スーダンのダルフール地方のジェノサイドをとめるためには、強力な国連部隊が必要である。直ちに派遣されないなら、多くの潜在的犠牲者にとって手遅れとなるかもしれない。派遣遅延の直接的原因はスーダンのバシル大統領の拒否である。彼が逃げられるのは、国連安保理常任理事国中国が、拒否権使用をちらつかせ、彼を保護し続けているのが主原因だ。

中国がバジル氏の味方をする理由は、石油である。中国は、石油資源の多様化を図ろうと務めている。アフリカが一つの選択肢であることは明らかだ。すでに中国の石油輸入の約7パーセントがスーダン産だ。

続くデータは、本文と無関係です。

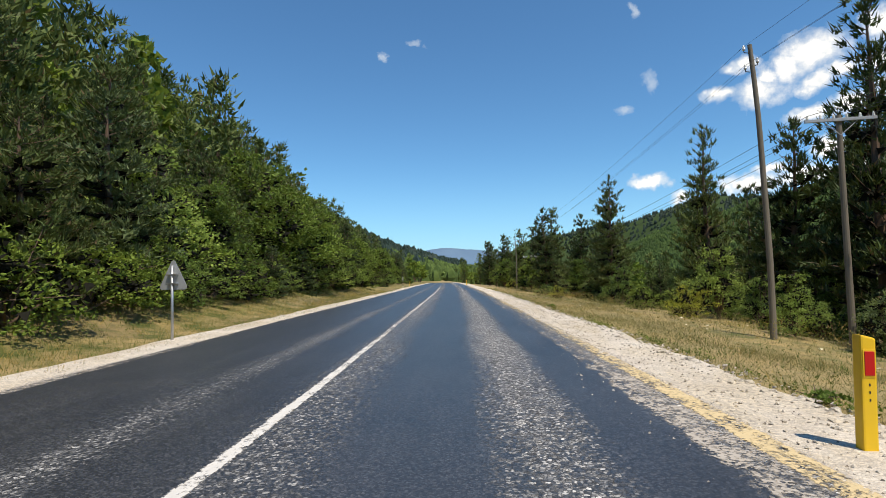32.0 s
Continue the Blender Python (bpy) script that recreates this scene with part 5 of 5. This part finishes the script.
clods(61, 4200, (22, 203), 0.05)
clods(62, 1700, (203, 320), 0.055)
stones("gravel_stones", 51, 7000, (4.5, 5.3), (0, 320), 0.032, STONE, "loose pale stones along the edge of the gravel")
stones("gravel_stones", 52, 2600, (-4.75, -4.1), (4, 320), 0.03, STONE, "loose pale stones along the narrow shoulder")
stones("chippings", 55, 4200, (3.0, 4.6), (256, 300), 0.022, STONE, "loose chippings spread over the edge of the asphalt")
stones("chippings", 56, 1500, (4.2, 4.9), (60, 200), 0.022, STONE, "loose chippings along the yellow line")
stones("dark_chippings", 57, 2600, (3.6, 4.75), (252, 305), 0.020, DARK_STONE, "loose tarry stones spread over the gravel edge")
stones("dark_chippings", 58, 1500, (4.1, 4.7), (30, 200), 0.016, DARK_STONE, "loose dark stones along the gravel")
stones("rubble", 59, 120, (7.2, 10.2), (270.5, 277.5), 0.035, STONE, "pale limestone rubble in the thin dry grass")
stones("rubble", 60, 90, (5.2, 6.1), (47.0, 51.5), 0.06, STONE, "pale rubble on the crumbling edge of the gravel")
stones("rubble", 53, 45, (6.5, 7.5), (248.8, 250.8), 0.07, STONE, "white limestone rubble in the dry grass")
stones("rubble", 54, 16, (7.6, 8.0), (68.4, 69.1), 0.08, STONE, "pale rubble beside the shrubs")


# ---- dead wood, tall weeds and the bare earth of the bank ----
def brushwood(x, y, spread, count, seed, label):
    rng = np.random.default_rng(seed)
    thing = new("brushwood")
    for i in range(count):
        a = Vector((rng.normal() * spread * 0.5, rng.normal() * spread * 0.5, 0.03 + 0.25 * rng.random()))
        d = Vector((rng.normal(), rng.normal(), 0.35 * rng.normal() + 0.15)).normalized()
        n = rng.uniform(0.6, 1.9)
        pts = [a + d * n * k + Vector((0, 0, 0.08 * math.sin(k * 5 + i))) for k in (0, 0.35, 0.7, 1.0)]
        v, f = swept(pts, [0.024, 0.018, 0.012, 0.005], 5)
        part("branch", mesh_of("branch", v, f, POLE_WOOD), thing)
    thing.matrix_basis = pose(x, y, float(ground_z(x, y)))
    tagged(thing, label, "brushwood")


brushwood(-10.7, 272.2, 1.6, 46, 3, "heap of bleached dead branches on the bank")
brushwood(9.4, 223.8, 1.3, 34, 4, "grey fallen branches among the shrubs")
brushwood(float(road_x(60.5)) - 10.0, 60.5, 2.0, 60, 5, "heap of brown cut branches on the bank")


def earth_cut(y, e, wide, tall, seed):
    """A bare lumpy face of earth on the slope."""
    rng = np.random.default_rng(seed)
    n, k = 16, 9
    v = []
    for j in range(k):
        for i in range(n):
            u, w = i / (n - 1) * 2 - 1, j / (k - 1)
            rim = (1 - u * u) ** 0.5 if abs(u) < 1 else 0
            yy = y + u * wide
            ee = e - w * 1.6 * rim + 0.25 * rng.normal() * rim
            x = float(road_x(yy)) + ee
            base = float(ground_z(x, yy)) - 0.25
            v.append((x, yy, base + (w * tall * rim + 0.3 * noise.noise((u * 3, w * 3, seed))) * (0.4 + 0.6 * rim)))
    me = mesh_of("earth_cut", v, grid_faces(k, n), EARTH, None, True)
    tagged(new("earth_cut", me), "bare reddish earth face on the wooded bank", "earth bank", kind="structure")


earth_cut(226.0, -13.2, 3.6, 2.2, 4)
earth_cut(203.5, -11.5, 2.6, 1.2, 7)
earth_cut(60.8, -10.8, 2.8, 1.3, 9)


def tall_weed(x, y, h, seed):
    rng = np.random.default_rng(seed)
    thing = new("tall_weed")
    v, f = swept([(0, 0, -0.05), (0.02, 0.01, h * 0.5), (0.0, 0.03, h)], [0.014, 0.011, 0.006], 6)
    part("stalk", mesh_of("stalk", v, f, GRASS_GREEN), thing, "green upright stalk")
    n = 46
    k = rng.random(n)
    at = np.stack([0.01 * rng.normal(size=n), 0.01 * rng.normal(size=n), h * (0.08 + 0.9 * k)], 1)
    an = rng.uniform(0, 6.28, n)
    out = np.stack([np.cos(an), np.sin(an), 0.5 + 0.6 * k], 1)
    q = kites(rng, at, out, 0.24 * h + 0.04, 0.09)
    part("leaves", mesh_of("leaves", q.tolist(), np.arange(len(q)).reshape(-1, 4).tolist(), LEAVES), thing, "broad soft green leaves")
    thing.matrix_basis = pose(x, y, float(ground_z(x, y)), 0, 0, 40 * seed)
    tagged(thing, "tall green leafy weed standing in the dry grass", "weed", "tall weeds beside the gravel")


for i, (y, e, h) in enumerate(((271.2, 6.3, 0.55), (269.6, 6.4, 0.5), (268.0, 6.5, 0.52), (265.2, 7.0, 0.5), (274.0, 6.6, 0.4), (262.6, 6.4, 0.6), (259.5, 6.3, 0.7), (228.0, 6.6, 0.5))):
    tall_weed(float(road_x(y)) + e, y, h, i + 1)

もう一つの要因は、中国が、国連の国家主権侵害に対して極端に敏感であることだ。中国が恐れていることは、スーダン政府の抗議を押しのけて、国連のダルフール介入に同意すれば、例えばチベット問題に対する望まない介入に道を開くかもしれないということだ。しかし中国が、バシル氏の国連部隊に対する同意を勝ち取るために影響力を行使すれば、このような前例は作られない。

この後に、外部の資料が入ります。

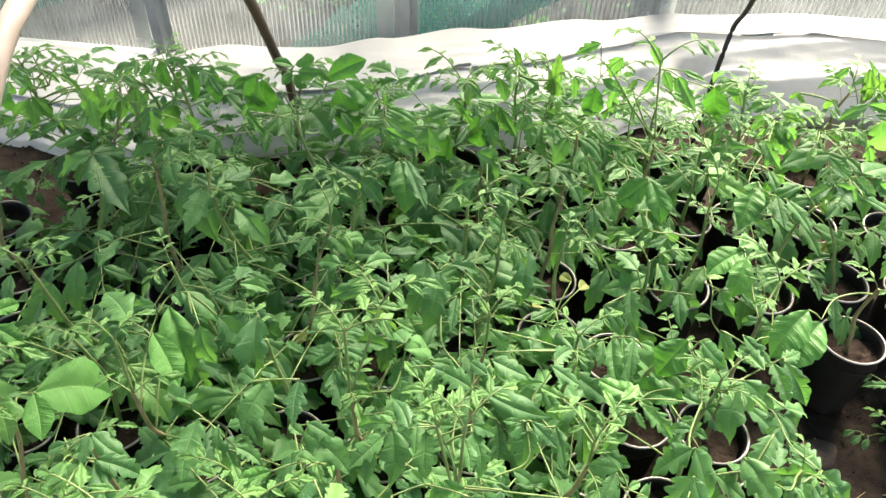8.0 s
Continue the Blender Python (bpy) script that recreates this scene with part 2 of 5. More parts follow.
def box(bm, lo, hi):
    vs = [bm.verts.new((x, y, z)) for z in (lo[2], hi[2]) for y in (lo[1], hi[1]) for x in (lo[0], hi[0])]
    for f in ((0, 2, 3, 1), (4, 5, 7, 6), (0, 1, 5, 4), (2, 6, 7, 3), (0, 4, 6, 2), (1, 3, 7, 5)):
        bm.faces.new([vs[i] for i in f])
    return bm


def grid(bm, nu, nv, fn):
    vs = [[bm.verts.new(fn(i / nu, j / nv)) for j in range(nv + 1)] for i in range(nu + 1)]
    for i in range(nu):
        for j in range(nv):
            bm.faces.new((vs[i][j], vs[i + 1][j], vs[i + 1][j + 1], vs[i][j + 1]))
    return bm


# ---- ground ----
WALL_Y = 1.6


def soil_height(x, y):
    z = 0.010 * noise.noise((x * 9, y * 9, 1.0)) + 0.006 * noise.noise((x * 31, y * 31, 4.0)) + 0.004 * noise.noise((x * 70, y * 70, 7.0))
    return z - 0.006


def build_ground():
    bm = bmesh.new()
    def bed(u, v):
        x = -1.3 + 2.4 * u
        far = 1.28 + 0.15 * min(1, max(0, (x - 0.1) / 0.35))
        y = -0.1 + (far + 0.1) * v
        rim = max(0.0, 1 - min(x + 1.3, 1.1 - x, y + 0.1, far - y) / 0.07)
        return (x, y, soil_height(x, y) - 0.05 * rim * rim)

    grid(bm, 190, 120, bed)
    ob = tagged(new("soil_bed", mesh_of("soil_bed", bm, MAT_SOIL)), "dark moist crumbly soil bed inside the greenhouse", "soil", kind="structure")
    bm = bmesh.new()
    grid(bm, 60, 60, lambda u, v: (math.copysign(abs(2 * u - 1) ** 3 * 400, u - 0.5), math.copysign(abs(2 * v - 1) ** 3 * 400, v - 0.5), -0.155))
    tagged(new("ground", mesh_of("ground", bm, MAT_OUT)), "dry grey-brown earth around the greenhouse", "ground", kind="structure")


build_ground()
bm = bmesh.new()
grid(bm, 60, 40, lambda u, v: (-2.34 + 4.86 * u, -1.38 + 2.62 * v, -0.04 + 0.012 * noise.noise((u * 40, v * 25, 2))))
tagged(new("floor", mesh_of("floor", bm, MAT_SOIL)), "trodden dark earth floor of the greenhouse", "floor", kind="structure")


# ---- greenhouse ----
POSTS = [-2.36, -1.86, -1.31, -0.76, -0.165, 0.397, 0.93, 1.46, 2.0, 2.54]


def arch_line(off=0.0, n=14):
    """The greenhouse section: upright sides, then a round roof."""
    c, r, h = WALL_Y - 1.5, 1.5 + off, 1.05
    pts = [Vector((0, c + r, -0.15)), Vector((0, c + r, h * 0.5)), Vector((0, c + r, h))]
    for k in range(1, n):
        a = math.pi * k / n
        pts.append(Vector((0, c + r * math.cos(a), h + 1.05 * math.sin(a))))
    return pts + [Vector((0, c - r, h)), Vector((0, c - r, h * 0.5)), Vector((0, c - r, -0.15))]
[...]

中国は一般的に人権批判については相当図太い。しかしジェノサイドは別だ、そして中国はそれが分かっている。中国はすでにバシル氏を支持していることで困惑しているのだ。温家宝首相が最近アフリカを訪問した際、彼はスーダンには行かなかった。

中国は、国連部隊派遣の主要障害と見られることを望んでいない。しかし今や、中国が主要障害なのだ。ロシアのような他国もまた尻込みしている。中国が反対を取り下げれば、彼らはおそらくそれに従うであろう。

ワシントンとしても、バシル氏に対する圧力を構築する必要がある。ダルフールに取り組んだ高官ロバート・ゼーリックが最近政府から去ったことで、動きが失われるという危険が実際あるのだ。ブッシュ大統領はスーダンに対する特使を直ちに任命する必要がある。すでに20万人を越えているジェノサイドの犠牲者が、さらに大きくなる前に。